SHORT PROBLEM:
Write the data below out exactly as it stands. Do not include the pictures.

PROVIDED DATA:
## BEGIN

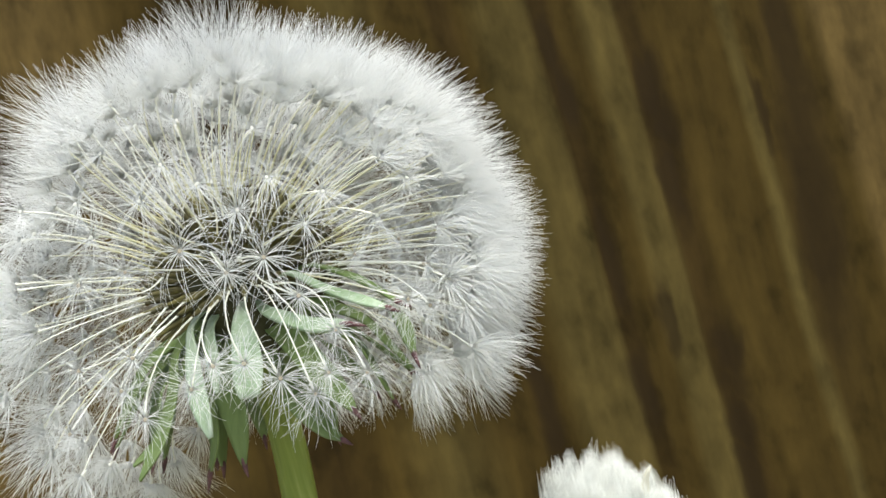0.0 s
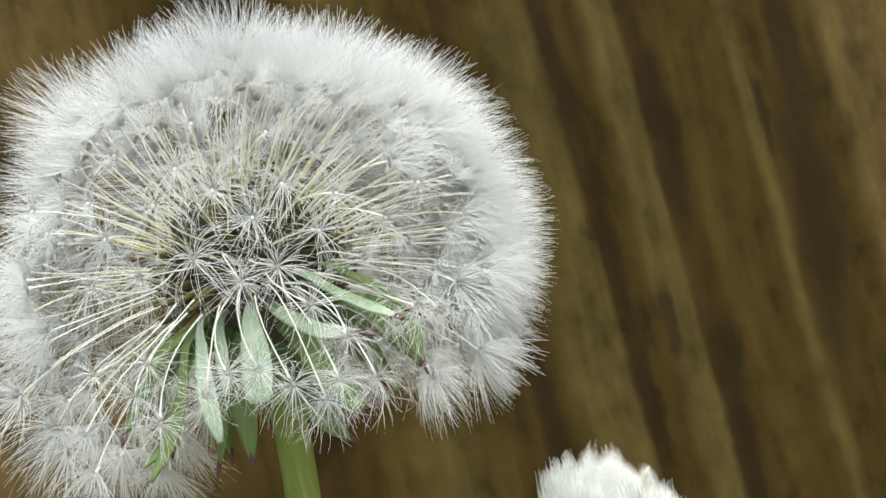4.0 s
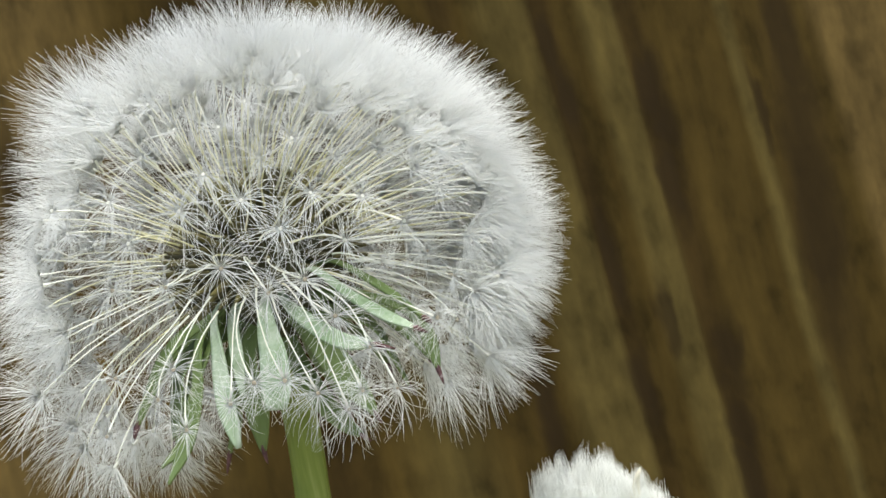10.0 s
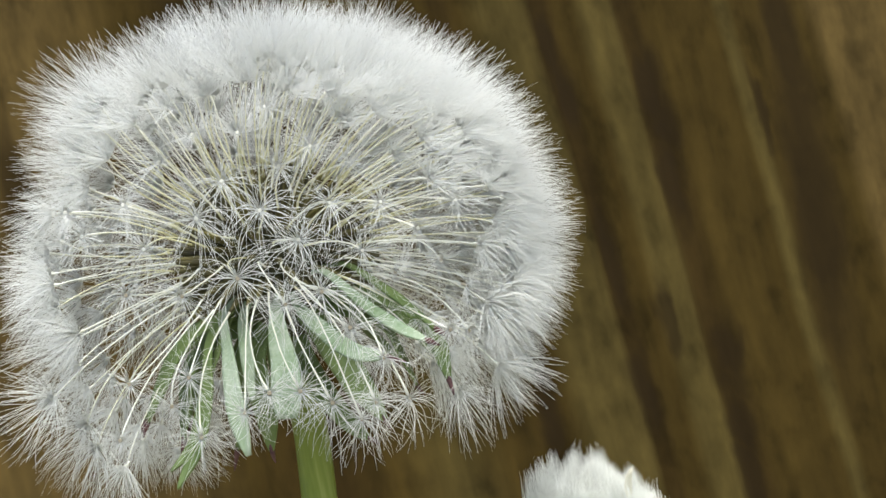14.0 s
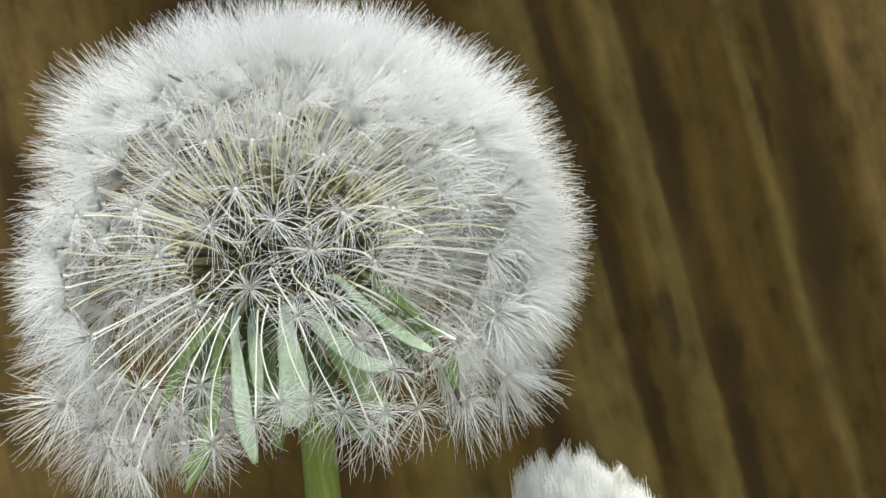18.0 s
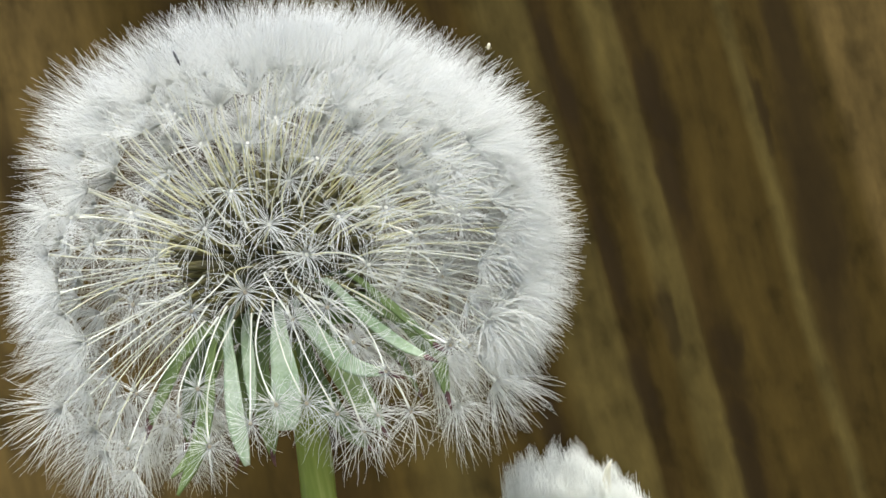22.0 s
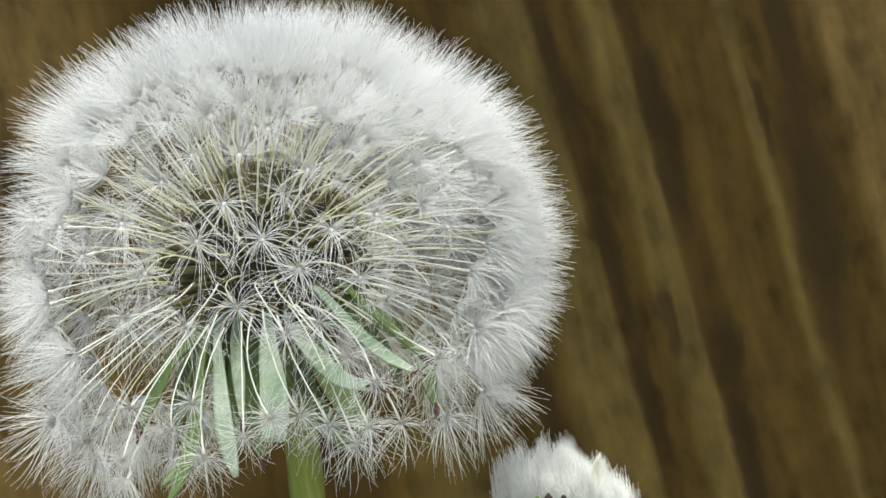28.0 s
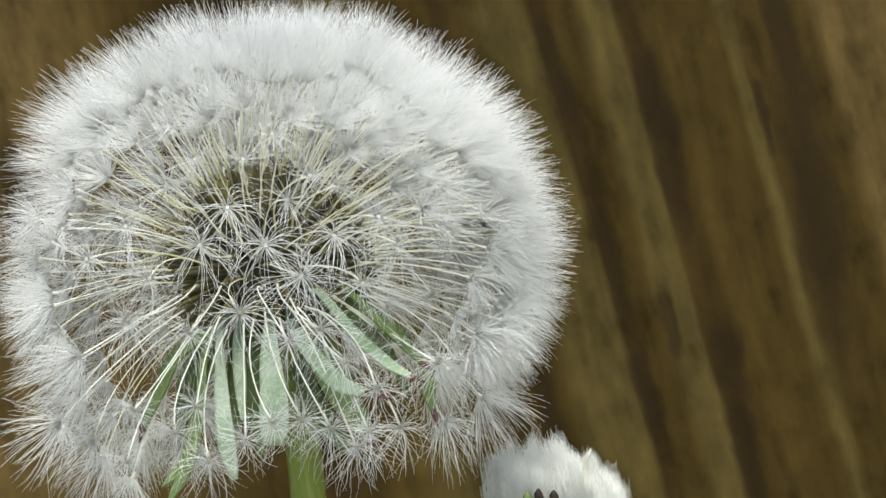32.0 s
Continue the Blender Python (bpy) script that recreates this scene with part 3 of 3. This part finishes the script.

## END

TASK ANSWER:
0.0 s
4.0 s
10.0 s
14.0 s
18.0 s
22.0 s
28.0 s
32.0 s
Continue the Blender Python (bpy) script that recreates this scene with part 3 of 3. This part finishes the script.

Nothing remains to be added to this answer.